Camille Magnard, quoique statutairement journaliste, n’a donc pas
d’opinion sur des choses aussi graves. Il ne cherche pas à vérifier des
faits, mais se contente de juxtaposer des propos de son choix. Quoique
voyant passer par sa fonction tout ce qui se publie, il n’a pas intégré
par exemple que dès 2016, plus de 50 unités régulières de l’armée russe
avaient été formellement identifiées comme ayant combattu en Ukraine, ou
qu’un Buk de la 53ème brigade de défense anti-aérienne de la Fédération
de Russie avait abattu un avion de ligne de la Malaysian Airlines. Il
n’est pas le seul. Ce genre de myopie volontaire permet aux médias de
continuer à rendre compte d’un conflit de plus de 7 ans dans des termes
comme « conflit de Kiev avec des séparatistes pro-russes probablement
soutenus par la Russie, ce que celle-ci dément formellement », c’est à
dire’ exactement dans les termes dont le Kremlin veut qu’il en soit
rendu compte.

J’ai tendance à penser que le journalisme suppose une relation aux faits
et la volonté de les vérifier. Ce n’est assurément pas ce qui
caractérise Camille Magnard, mais il n’est pas isolé.
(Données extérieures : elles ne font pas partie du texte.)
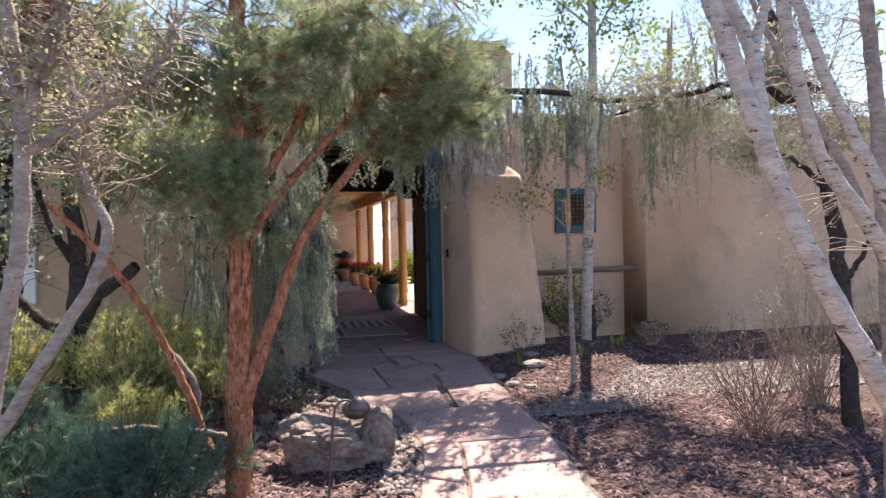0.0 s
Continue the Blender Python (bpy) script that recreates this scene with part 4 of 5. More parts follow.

Je tiens depuis
plusieurs années le journal de la malveillance récurrente autant que
surprenante de l’équipe des Matins de FC vis à vis de l’Ukraine, et en
particulier celle de Guillaume Erner, avec des temps forts tels que la
matinale du 27/11/2018 consacrée à l’incident du détroit de Kertch. Il y
a là un sujet qui mériterait qu’on s’y intéresse de plus près.

Merci de l’attention que vous voudrez bien porter à ce texte.